Verses 1-12. - FURTHER GRACIOUS PROMISES MADE TO ISRAEL BY "THE SERVANT." Some regard the speaker in this chapter as Jehovah; some as the prophet, or the prophetical order; some as "the Servant." The last supposition appears to us the simplest and the best. The close connection with the preceding chapter is evident. If that then be, in the main, "a soliloquy of the Servant," this should he a continuation of the soliloquy. Israel is promised "righteousness," "glory," "a new name," a guard of angels, a time of peace and prosperity, deliverance from Babylon, and triumphant establishment in Zion under God's protection. Verse 1. - For Zion's sake will I not hold my peace. In the past God has kept silence (Isaiah 42:14; Isaiah 57:11). "The Servant" has not caused his voice to be heard. Babylon has been allowed to continue her oppression unchecked. But now there will be a change. God will lift up his voice, and the nations will hear; and the "salvation" of Israel will be effected speedily. For Jerusalem's sake. "Zion" and "Jerusalem" are used throughout as synonyms (Isaiah 2:3; Isaiah 4:3, 4; Isaiah 31:4, 5, and 9; 33:20; 40:9; 41:27; 52:1; 64:10, etc.), like "Israel" and Jacob." Strictly speaking, "Zion" is the mountain, "Jerusalem" the city built upon it. Until the righteousness thereof go forth (comp. Isaiah 54:17; Isaiah 61:10, 11). As brightness; or, as the dawn (comp Isaiah 60:3; Proverbs 4:18; Daniel 6:19). Salvation... as a lamp that burneth; rather, as a torch that blazeth (comp. Judges 15:4; Nahum 2:14; Zechariah 12:6). Israel's "salvation" would be made manifest; primarily by her triumphant return from Babylon, and more completely by her position in the final kingdom of the Redeemer.

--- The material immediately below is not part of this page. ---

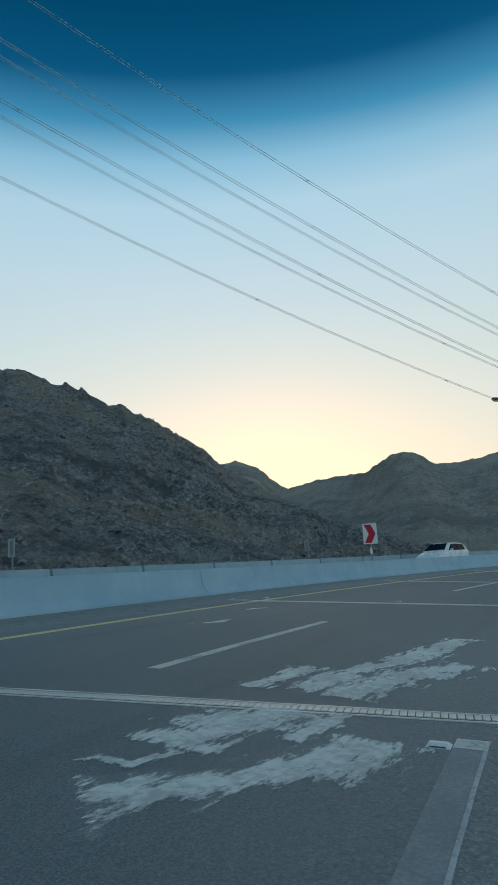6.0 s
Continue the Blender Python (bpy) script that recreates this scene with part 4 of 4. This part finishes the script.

Gill's Exposition of the Entire Bible
For Zion's sake will I not hold my peace, and for Jerusalem's sake I will not rest,.... By Zion and Jerusalem, the church in Gospel times is meant, as it often is in this book, and elsewhere; see Hebrews 12:22, for whose glory, prosperity, and safety, a concern is here expressed. Some take them to be the words of God himself, as the Targum and Kimchi; who seems to be silent and at rest, and even as it were asleep, when he does not arise and exert himself on the behalf of his people; but here he declares he would not be as one silent and at rest, nor let the kingdoms and nations of the world be at rest until the deliverer of his people was come, either Cyrus the type, or Christ the antitype: others take them to be the words of Israel in captivity, as Aben Ezra; though he afterwards observes they are the words of God, or of the church of God, soliciting her own restoration, prosperity, and glory: but they are the words of the prophet, expressing his great love and affection for the church, and his importunate desire of her happiness, intimating that he would never leave off praying for it till it was completed; not that he expected to live till the Messiah came, or to see the glory of the latter day, and of the church in it; but the sense is, that he would continue praying for it without ceasing as long as he lived, and he knew his prayers and his prophecies would live after he was dead; and that there would be persons raised up in the church that would succeed him in this work, till all the glorious things promised and prophesied of should be accomplished:
until the righteousness thereof go forth as brightness; meaning either till the church's innocence is made as clear as the brightness of the sun at noonday, and she is vindicated from the calumnies and reproaches cast upon her, and open vengeance is taken on her enemies by the Lord, from whom her righteousness is, and by whom her wrongs will be righted; or until the righteousness of Christ, which is by imputation her righteousness, is wrought out by him and revealed in the Gospel, and she appears to all to be clothed with it, as with the sun, Revelation 12:1, which will be the case when to her shall be given to be arrayed openly with that fine linen, clean and white, which is the righteousness of the saints, and will be the time of her open marriage to the Lamb, Revelation 19:7,
and the salvation thereof as a lamp that burneth; which gives light, and is seen afar off; her open deliverance from all her enemies, Pagan, Papal, and Mahometan; and her salvation by Jesus Christ, which will be more clearly published in the Gospel ministry in the latter day, and more openly seen and enjoyed in the effects of it. The Vulgate Latin version of this and the preceding clause is,
"until her righteous one goes forth as brightness, and her Saviour as a lamp that burneth;''
meaning Christ the righteous, and the Saviour of his body the church, who in his first coming was as a burning and shining light, even like the sun, the light of the world; and whose spiritual coming will be in such a glorious manner, that he will destroy antichrist with the brightness of it, and is therefore very desirable, 2 Thessalonians 2:8. The Targum of the whole is,
"till I work salvation for Zion, I will give no rest to the people; and till consolation comes to Jerusalem, I will not let the kingdoms rest, till her light is revealed as the morning, and her salvation as a lamp that burneth.''
Jamieson-Fausset-Brown Bible Commentary
Isa 62:1-12. Intercessory Prayers for Zion's Restoration, Accompanying God's Promises of It, as the Appointed Means of Accomplishing It.
1. I—the prophet, as representative of all the praying people of God who love and intercede for Zion (compare Isa 62:6, 7; Ps 102:13-17), or else Messiah (compare Isa 62:6). So Messiah is represented as unfainting in His efforts for His people (Isa 42:4; 50:7).
righteousness thereof—not its own inherently, but imputed to it, for its restoration to God's favor: hence "salvation" answers to it in the parallelism. "Judah" is to be "saved" through "the Lord our (Judah's and the Church's) righteousness" (Jer 23:6).
as brightness—properly the bright shining of the rising sun (Isa 60:19; 4:5; 2Sa 23:4; Pr 4:18).